(S&P Global Platts) The US Treasury said on Tuesday that Chevron and top oilfield services firms can remain in Venezuela until June, extending a wind-down deadline that was set to expire on December 1.
The move effectively punts the decision on Chevron’s oil and gas operations in heavily sanctioned Venezuela to the administration of President-elect Joe Biden, who could choose to charter a more lenient path in negotiations with the struggling nation.
Chevron had previously been granted what was considered a final extension only through November by the US Department of the Treasury as part of the Trump administration’s efforts to increase political and economic pressure on the Nicolás Maduro regime in Venezuela.
The new move by the Treasury’s Office of Foreign Assets Control allows Chevron and services firms Halliburton, Schlumberger, Baker Hughes and Weatherford International to continue certain work with Venezuela’s state-owned oil company PDVSA outside of US sanctions.
“Chevron will continue to comply with applicable laws and regulations in relation to the activities that it is authorized to undertake in Venezuela,” said Chevron spokesman Ray Fohr in a statement on Nov. 17. “We remain committed to the integrity of our joint venture assets, the safety and wellbeing of our employees and their families, and the company’s social and humanitarian programs during these challenging times.”
The 180-day waiver now extends until June 3.

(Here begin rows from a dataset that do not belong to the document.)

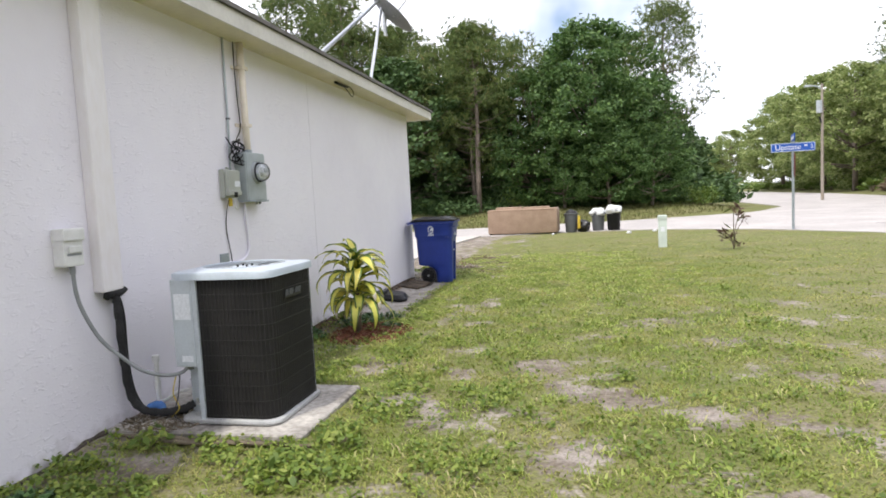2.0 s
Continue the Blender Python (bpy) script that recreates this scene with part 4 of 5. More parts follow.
    for s in (-1, 1):
        y = 0.255 * s
        wh = part("wheel", Mesh().disc((-0.125, y - 0.02 * s, 0.135), (0, s, 0), 0.105, 0.04, 30), BLACK, t, smooth=True)
        ring = []
        for q in range(9):
            b = 2 * math.pi * q / 8
            ring.append([(-0.125 + (0.122 + 0.016 * math.cos(b)) * math.cos(w), y + 0.026 * math.sin(b), 0.135 + (0.122 + 0.016 * math.cos(b)) * math.sin(w)) for w in (2 * math.pi * j / 32 for j in range(32))])
        part("tyre", Mesh().loft(ring, caps=False), RUBBER, wh, smooth="all")
        m = Mesh()
        for k in range(10):
            w = 2 * math.pi * k / 10
            m.tube([(-0.125 + 0.025 * math.cos(w), y + s * 0.024, 0.135 + 0.025 * math.sin(w)), (-0.125 + 0.108 * math.cos(w), y + s * 0.02, 0.135 + 0.108 * math.sin(w))], 0.006, 5)
        part("spokes", m, RUBBER, wh, kind="stuff")
        part("hub_cap", Mesh().disc((-0.125, y + s * 0.018, 0.135), (0, s, 0), 0.02, 0.02, 14), GREYPIPE, wh, "grey hub cap", smooth=True)
    num = letters("13021997", 0.062)
    part("number", num, WHITE, t, "white stencilled serial number", pos=Matrix.Translation((0.3345, 0.005, 0.845)) @ Euler((radians(90), 0, radians(90))).to_matrix().to_4x4() @ Matrix.Diagonal((0.72, 1.25, 1, 1)))
    # emblem as plain shapes on the near side
    m = Mesh()

    def print_at(x, z):
        return (x, -0.0035 - poly(z, [(0.80, 0.289), (0.845, 0.292), (0.975, 0.298), (0.99, 0.307), (1.06, 0.313)]), z)
    for k in range(26):
        w0, w1 = radians(360 * k / 26), radians(360 * (k + 1) / 26)
        g0 = 0.011 + 0.006 * (k % 3)
        m.add([print_at(-0.045 + rr * math.cos(w) * 0.8, 0.945 + rr * math.sin(w) * 1.1) for w, rr in ((w0, 0.062 - g0), (w1, 0.062 - g0), (w1, 0.062), (w0, 0.062))], [(0, 1, 2, 3)])
    m.add([print_at(x, z) for x, z in ((-0.06, 0.925), (-0.01, 0.93), (0.012, 0.955), (-0.015, 0.975), (-0.05, 0.965))], [(0, 1, 2, 3, 4)])
    for z in (0.858, 0.842):
        m.add([print_at(-0.095, z), print_at(0.01, z), print_at(0.01, z + 0.01), print_at(-0.095, z + 0.01)], [(0, 1, 2, 3)])
    part("emblem", m, WHITE, t, "plain white printed emblem")
    # scuffs
    m = Mesh()
    rnd = random.Random(31)
    for k in range(46):
        s = rnd.uniform(0.006, 0.03)
        z = rnd.uniform(0.08, 0.62)
        y = -0.19 - 0.02 * z + rnd.uniform(-0.02, 0.05)
        x = 0.2975 + 0.02 * z + 0.0012
        a = rnd.uniform(-0.6, 0.6)
        m.add([(x, y, z), (x, y + s * math.sin(a) + 0.0025, z - s * math.cos(a) * 0.6), (x, y + s * math.sin(a), z - s * math.cos(a) * 0.6)], [(0, 1, 2)])
    part("scuffs", m, mat("pale_scuff", (0.22, 0.26, 0.45), rough=0.7), t, "pale scuff marks", kind="stuff")


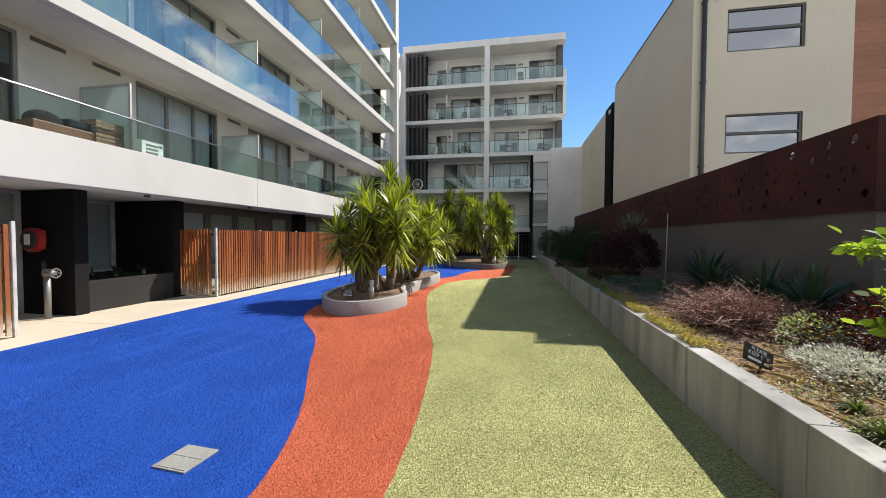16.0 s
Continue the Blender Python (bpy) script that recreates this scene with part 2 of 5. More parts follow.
def slat_wood(name):
    """Oiled hardwood slat: warm brown, grain along z, bleached grey where the foot catches rain."""
    m = mat(name, (0.33, 0.096, 0.024), (0.13, 0.034, 0.010), 0.5, 1.6, 60.0, 0.25, 0.25, random_amt=0.45, stretch=(1, 1, 0.09))
    n, l = m.node_tree.nodes, m.node_tree.links
    b = n["Principled BSDF"]
    src = b.inputs["Base Color"].links[0].from_socket
    geo, sep, no, ad, mr, mx = (n.new(k) for k in ("ShaderNodeNewGeometry", "ShaderNodeSeparateXYZ", "ShaderNodeTexNoise", "ShaderNodeMath", "ShaderNodeMapRange", "ShaderNodeMixRGB"))
    no.inputs["Scale"].default_value, no.inputs["Detail"].default_value = 9.0, 3.0
    l.new(geo.outputs["Position"], sep.inputs["Vector"])
    l.new(geo.outputs["Position"], no.inputs["Vector"])
    ad.operation = "MULTIPLY_ADD"
    ad.inputs[1].default_value = 0.42
    l.new(no.outputs["Fac"], ad.inputs[0])
    l.new(sep.outputs["Z"], ad.inputs[2])
    mr.inputs["From Min"].default_value, mr.inputs["From Max"].default_value = 0.40, 0.76
    mr.inputs["To Min"].default_value, mr.inputs["To Max"].default_value = 0.95, 0.0
    l.new(ad.outputs["Value"], mr.inputs["Value"])
    l.new(mr.outputs["Result"], mx.inputs["Fac"])
    # a golden-brown zone between the bleached foot and the red top
    gr, gm = n.new("ShaderNodeMapRange"), n.new("ShaderNodeMixRGB")
    gr.inputs["From Min"].default_value, gr.inputs["From Max"].default_value = 0.80, 1.55
    gr.inputs["To Min"].default_value, gr.inputs["To Max"].default_value = 0.65, 0.0
    gm.inputs["Color2"].default_value = (0.30, 0.125, 0.034, 1)
    l.new(ad.outputs["Value"], gr.inputs["Value"])
    l.new(gr.outputs["Result"], gm.inputs["Fac"])
    l.new(src, gm.inputs["Color1"])
    l.new(gm.outputs["Color"], mx.inputs["Color1"])
    mx.inputs["Color2"].default_value = (0.45, 0.375, 0.285, 1)
    l.new(mx.outputs["Color"], b.inputs["Base Color"])
    return m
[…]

The waiver, known as General License 8, had been extended on the argument that the presence of US companies would be necessary to prevent the collapse of Venezuela’s oil sector and ease an expected recovery once President Maduro is forced out of power. However, Maduro still refuses to be ousted and Venezuela’s oil production has further depleted to minimal levels. Some within the Trump administration pushed to end to the waiver to increase pressure on Maduro.
Venezuela’s crude production has plunged from nearly 2.5 million b/d five years ago down to just 320,000 b/d in October, according to the US Energy Information Administration.
S&P Global Platts Analytics expects production to fall to 275,000 b/d in November and December, with a modest pickup in 2021.